I think the schools were officially desegregated in 1969, and to my surprise I was assigned to a black sixth-grade teacher. My parents weren’t extremely racist, but they had the attitudes of the time and place and I—having mostly inherited those—was not happy about it. But Mrs. Sheppard was from New Jersey, didn’t speak or act as Southern blacks did, and made a special effort to engage me. I liked her a great deal after a week or so, and integration began to seem perfectly natural to me. A year or so later, all schools named for people were renamed for the street they fronted in the hope that the “colored schools” would lose their stigma, and students like my sister were assigned to schools that weren’t the closest to home. I don’t believe there was any large-scale busing, but I could be wrong.
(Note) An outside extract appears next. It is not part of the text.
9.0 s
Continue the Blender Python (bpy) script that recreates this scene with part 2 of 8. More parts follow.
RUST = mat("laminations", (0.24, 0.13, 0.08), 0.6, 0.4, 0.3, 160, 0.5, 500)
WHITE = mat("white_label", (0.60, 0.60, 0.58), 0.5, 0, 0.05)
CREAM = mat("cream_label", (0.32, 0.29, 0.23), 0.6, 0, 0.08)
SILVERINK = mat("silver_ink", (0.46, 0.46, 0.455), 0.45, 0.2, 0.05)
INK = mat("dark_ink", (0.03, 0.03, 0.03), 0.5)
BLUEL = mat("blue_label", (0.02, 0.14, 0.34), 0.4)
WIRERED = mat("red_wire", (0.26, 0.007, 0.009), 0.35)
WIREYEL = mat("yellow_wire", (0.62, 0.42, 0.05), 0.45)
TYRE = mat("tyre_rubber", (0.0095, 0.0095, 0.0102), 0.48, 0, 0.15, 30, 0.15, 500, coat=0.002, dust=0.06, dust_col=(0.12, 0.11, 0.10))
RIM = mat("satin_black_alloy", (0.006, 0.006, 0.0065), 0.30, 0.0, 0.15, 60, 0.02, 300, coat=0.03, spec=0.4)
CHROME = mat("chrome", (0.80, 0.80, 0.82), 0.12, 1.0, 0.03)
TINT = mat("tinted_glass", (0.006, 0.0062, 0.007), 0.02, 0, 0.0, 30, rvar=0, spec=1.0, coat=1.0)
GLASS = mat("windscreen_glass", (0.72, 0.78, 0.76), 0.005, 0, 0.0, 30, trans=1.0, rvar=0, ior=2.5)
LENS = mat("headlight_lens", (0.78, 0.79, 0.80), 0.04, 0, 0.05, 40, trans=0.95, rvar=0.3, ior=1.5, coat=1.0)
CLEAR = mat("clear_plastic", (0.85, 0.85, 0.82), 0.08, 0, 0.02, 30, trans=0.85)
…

Racist attitudes were much more ingrained in those of high school age, and there were big brawls at the high school. Those didn’t last too long, but by the time I got there in 73-74-75, there were still quasi-official quotas that ensured that class officers, majorettes, cheerleaders, class favorites were all integrated rather than subject to the tyranny of the (white) majority. Mixed tables in the lunchroom were unusual; almost unknown. Still, individual friendships did arise in classes and activities. I don’t recall any cross-racial dating.
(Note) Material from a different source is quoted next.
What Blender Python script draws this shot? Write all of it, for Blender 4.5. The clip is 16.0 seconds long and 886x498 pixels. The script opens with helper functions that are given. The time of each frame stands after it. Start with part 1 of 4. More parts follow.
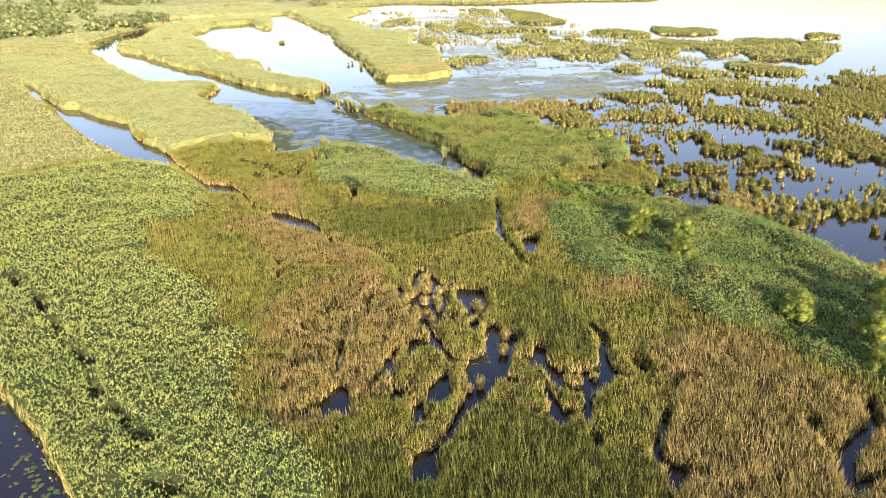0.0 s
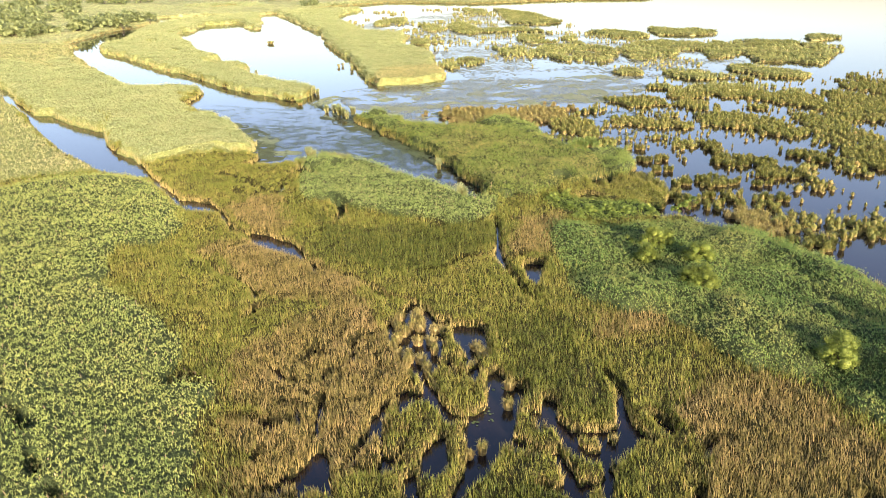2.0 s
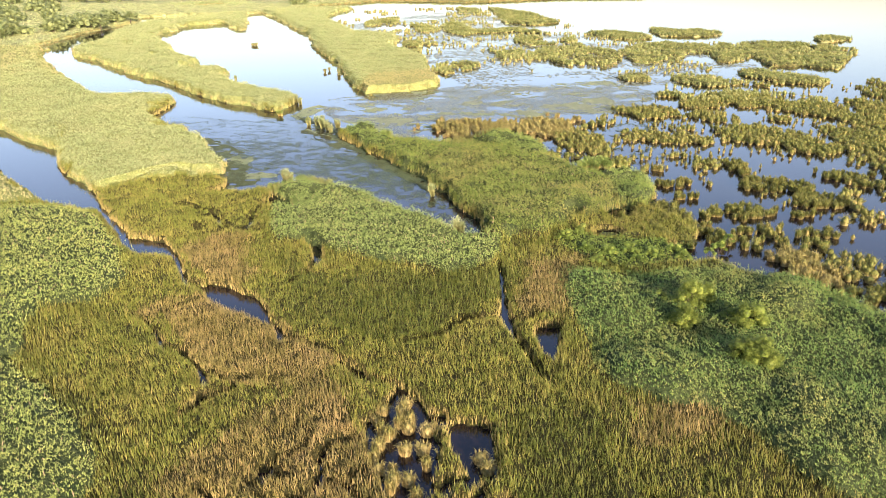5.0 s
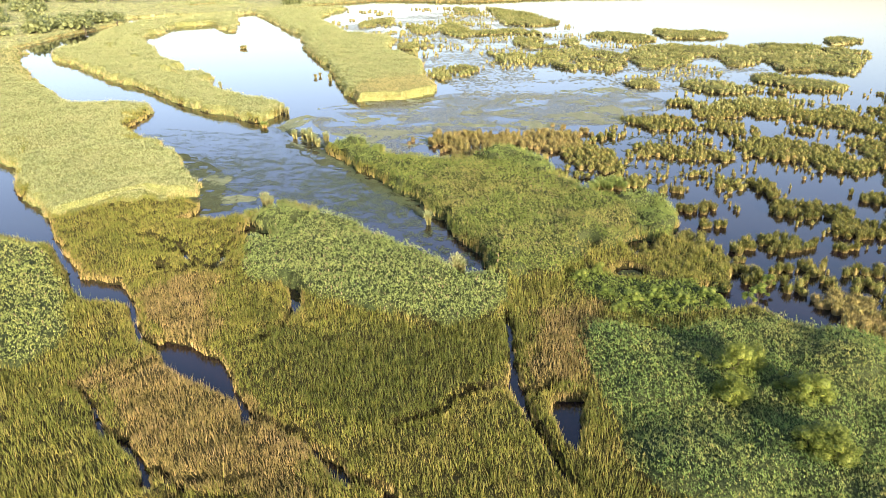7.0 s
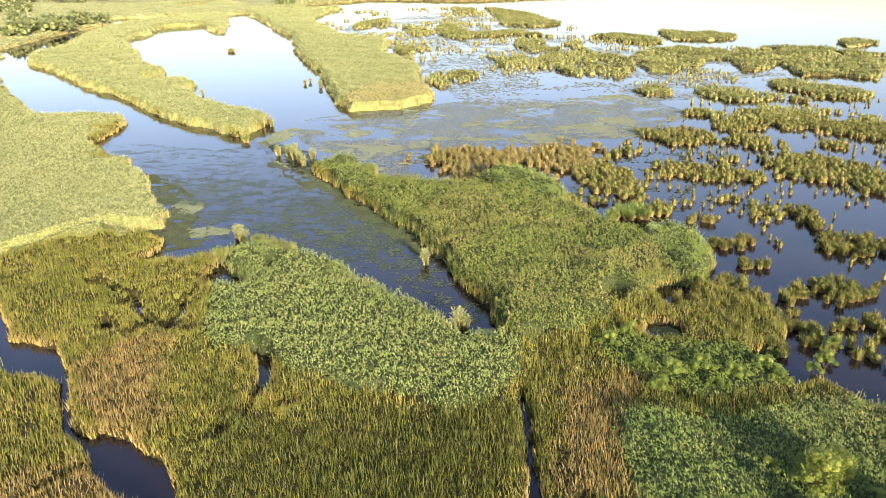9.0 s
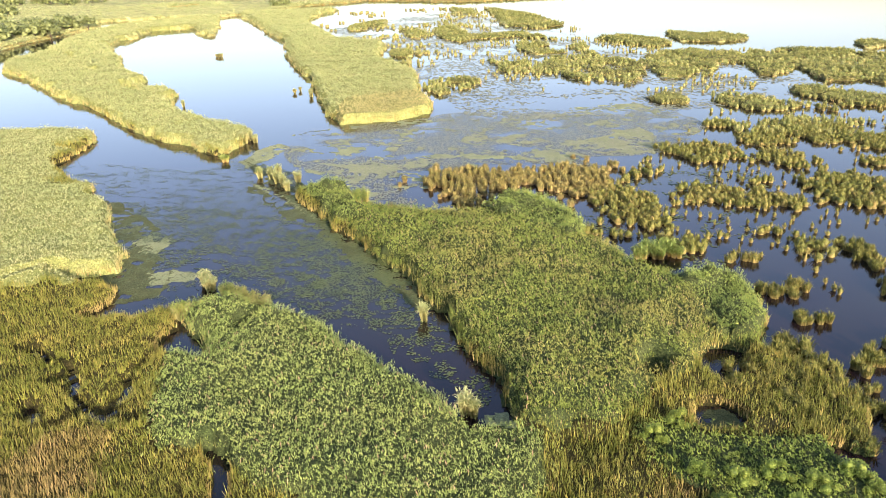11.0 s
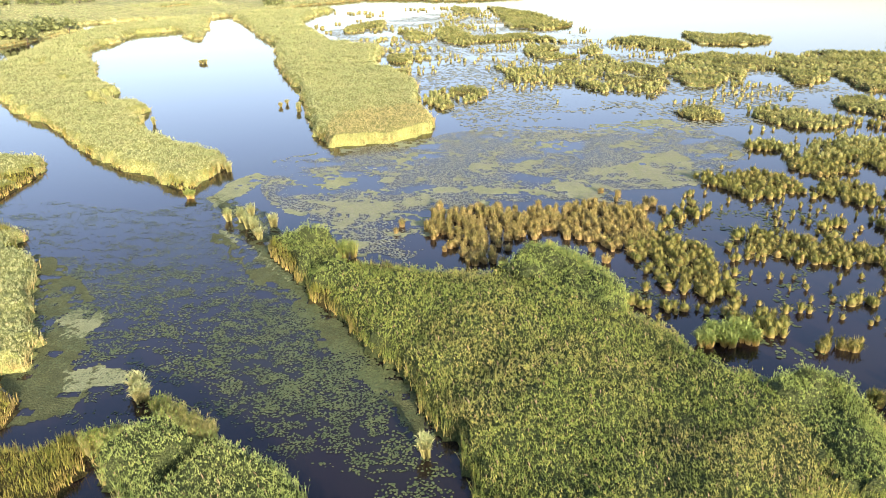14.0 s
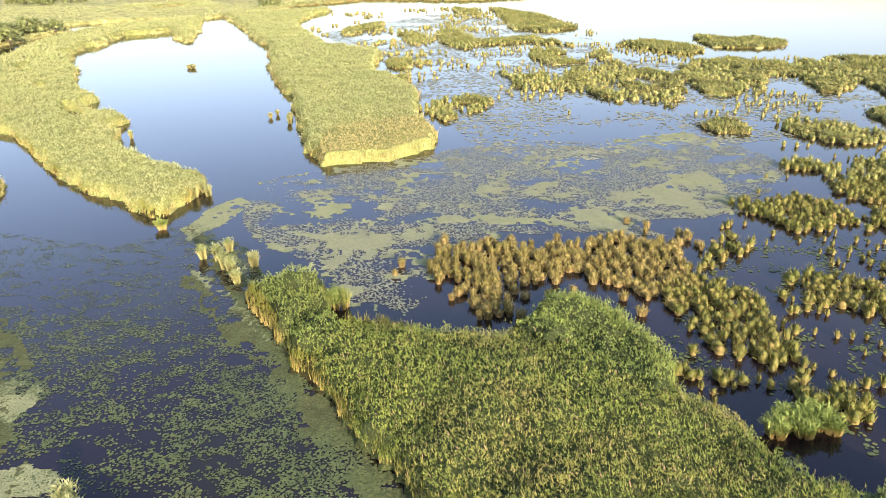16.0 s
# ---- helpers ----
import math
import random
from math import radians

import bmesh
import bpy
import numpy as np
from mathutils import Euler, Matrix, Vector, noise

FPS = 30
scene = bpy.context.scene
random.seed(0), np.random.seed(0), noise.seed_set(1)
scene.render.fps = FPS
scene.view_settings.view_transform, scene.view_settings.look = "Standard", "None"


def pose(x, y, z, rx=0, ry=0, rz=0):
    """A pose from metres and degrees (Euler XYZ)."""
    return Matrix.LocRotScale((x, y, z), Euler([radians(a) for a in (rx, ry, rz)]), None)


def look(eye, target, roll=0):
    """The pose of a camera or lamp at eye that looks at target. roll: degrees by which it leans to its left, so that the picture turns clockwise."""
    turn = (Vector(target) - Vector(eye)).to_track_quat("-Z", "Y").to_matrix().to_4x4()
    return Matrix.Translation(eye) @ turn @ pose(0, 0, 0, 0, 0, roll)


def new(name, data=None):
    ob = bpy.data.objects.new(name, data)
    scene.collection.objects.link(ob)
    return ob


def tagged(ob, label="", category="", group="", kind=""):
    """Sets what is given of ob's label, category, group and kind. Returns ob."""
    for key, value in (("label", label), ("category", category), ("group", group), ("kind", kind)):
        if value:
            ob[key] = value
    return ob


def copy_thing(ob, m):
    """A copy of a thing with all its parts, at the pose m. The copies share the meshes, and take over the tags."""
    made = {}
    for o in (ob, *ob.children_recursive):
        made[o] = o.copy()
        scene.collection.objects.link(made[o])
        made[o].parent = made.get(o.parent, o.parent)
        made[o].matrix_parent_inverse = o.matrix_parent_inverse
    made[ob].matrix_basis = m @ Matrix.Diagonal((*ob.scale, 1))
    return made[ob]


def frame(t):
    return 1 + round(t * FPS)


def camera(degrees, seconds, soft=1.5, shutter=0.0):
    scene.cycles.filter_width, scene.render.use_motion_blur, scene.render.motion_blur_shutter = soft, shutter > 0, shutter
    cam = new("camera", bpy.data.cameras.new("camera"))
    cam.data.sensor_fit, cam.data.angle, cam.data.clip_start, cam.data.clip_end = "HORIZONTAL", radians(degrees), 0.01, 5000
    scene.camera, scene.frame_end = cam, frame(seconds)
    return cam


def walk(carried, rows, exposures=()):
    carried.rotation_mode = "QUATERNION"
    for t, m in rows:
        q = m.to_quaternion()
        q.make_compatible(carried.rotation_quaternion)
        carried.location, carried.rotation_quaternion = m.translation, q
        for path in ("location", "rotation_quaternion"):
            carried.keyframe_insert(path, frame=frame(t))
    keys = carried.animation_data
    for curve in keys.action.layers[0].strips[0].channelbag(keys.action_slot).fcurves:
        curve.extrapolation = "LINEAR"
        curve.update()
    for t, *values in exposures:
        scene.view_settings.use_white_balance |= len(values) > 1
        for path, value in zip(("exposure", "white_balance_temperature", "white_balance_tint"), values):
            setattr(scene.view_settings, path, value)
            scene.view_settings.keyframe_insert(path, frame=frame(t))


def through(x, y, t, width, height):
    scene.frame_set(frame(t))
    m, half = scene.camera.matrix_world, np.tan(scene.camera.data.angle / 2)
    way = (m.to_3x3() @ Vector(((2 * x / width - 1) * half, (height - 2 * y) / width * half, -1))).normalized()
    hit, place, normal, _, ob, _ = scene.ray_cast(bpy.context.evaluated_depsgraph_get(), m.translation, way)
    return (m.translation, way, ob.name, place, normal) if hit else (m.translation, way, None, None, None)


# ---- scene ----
cam = camera(66.1, 16.0, soft=0.8)
# seconds, eye, tilt, lean, turn
EXPOSURES = [(0, 1.67, 6250, 26), (16, 1.67, 6250, 26)]
PATH = [
    (0, 0.00, -0.00, 27.00, 67.19, -0.17, 0.07),
    (0.5, -0.02, 1.54, 27.01, 67.18, -0.20, -0.15),
    (1, -0.04, 3.21, 27.03, 67.18, -0.19, -0.34),
    (1.5, -0.06, 5.03, 27.03, 67.13, -0.15, -0.45),
    (2, -0.11, 6.95, 27.01, 67.10, -0.07, -0.51),
    (2.5, -0.12, 8.95, 26.98, 67.07, -0.04, -0.58),
    (3, -0.13, 11.08, 26.97, 67.02, -0.03, -0.71),
    (3.5, -0.18, 13.24, 26.97, 66.99, 0.01, -0.86),
    (6, 0.08, 24.32, 27.09, 66.89, -0.03, -1.20),
    (6.5, 0.07, 26.85, 27.11, 66.87, -0.03, -1.29),
    (7, 0.09, 29.49, 27.14, 66.83, 0.04, -1.36),
    (7.5, 0.11, 32.19, 27.13, 66.78, 0.06, -1.43),
    (8, 0.11, 34.93, 27.13, 66.75, 0.04, -1.50),
    (8.5, 0.14, 37.70, 27.13, 66.74, 0.02, -1.54),
    (9, 0.20, 40.52, 27.15, 66.71, -0.01, -1.56),
    (11.5, 0.42, 54.30, 27.12, 66.62, -0.37, -1.58),
    (12, 0.46, 57.02, 27.17, 66.56, -0.40, -1.55),
    (12.5, 0.51, 59.80, 27.19, 66.53, -0.44, -1.55),
    (13, 0.50, 62.56, 27.17, 66.50, -0.47, -1.52),
    (13.5, 0.50, 65.29, 27.20, 66.46, -0.49, -1.50),
    (14, 0.44, 67.97, 27.24, 66.42, -0.48, -1.51),
    (14.5, 0.37, 70.63, 27.24, 66.40, -0.46, -1.54),
    (15, 0.27, 73.25, 27.22, 66.40, -0.46, -1.56),
    (15.5, 0.17, 75.88, 27.19, 66.39, -0.46, -1.59),
    (16, 0.10, 78.51, 27.18, 66.36, -0.42, -1.59),
]
walk(cam, [(t, pose(x, y, z, 0, 0, turn) @ pose(0, 0, 0, tilt) @ pose(0, 0, 0, 0, 0, lean)) for t, x, y, z, tilt, lean, turn in PATH],
     exposures=EXPOSURES)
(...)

I don’t remember too many other vestiges of segregation. I never saw (or noticed) separate water fountains or restrooms. A sign at the roller rink supposedly reserved the right to refuse service to anyone, which I now understand was related to the issue. Churches remained segregated, and I remember that the deacons at my Southern Baptist congregation had discussed how they would handle the issue, if it ever arose, of a black worshipper showing up in a pew. Residential segregation was pretty pronounced until the 1980s, by which time I was long gone. There was some white flight into a more rural school district north of town, but by the mid-80s that was more about class (and drug crime) than race.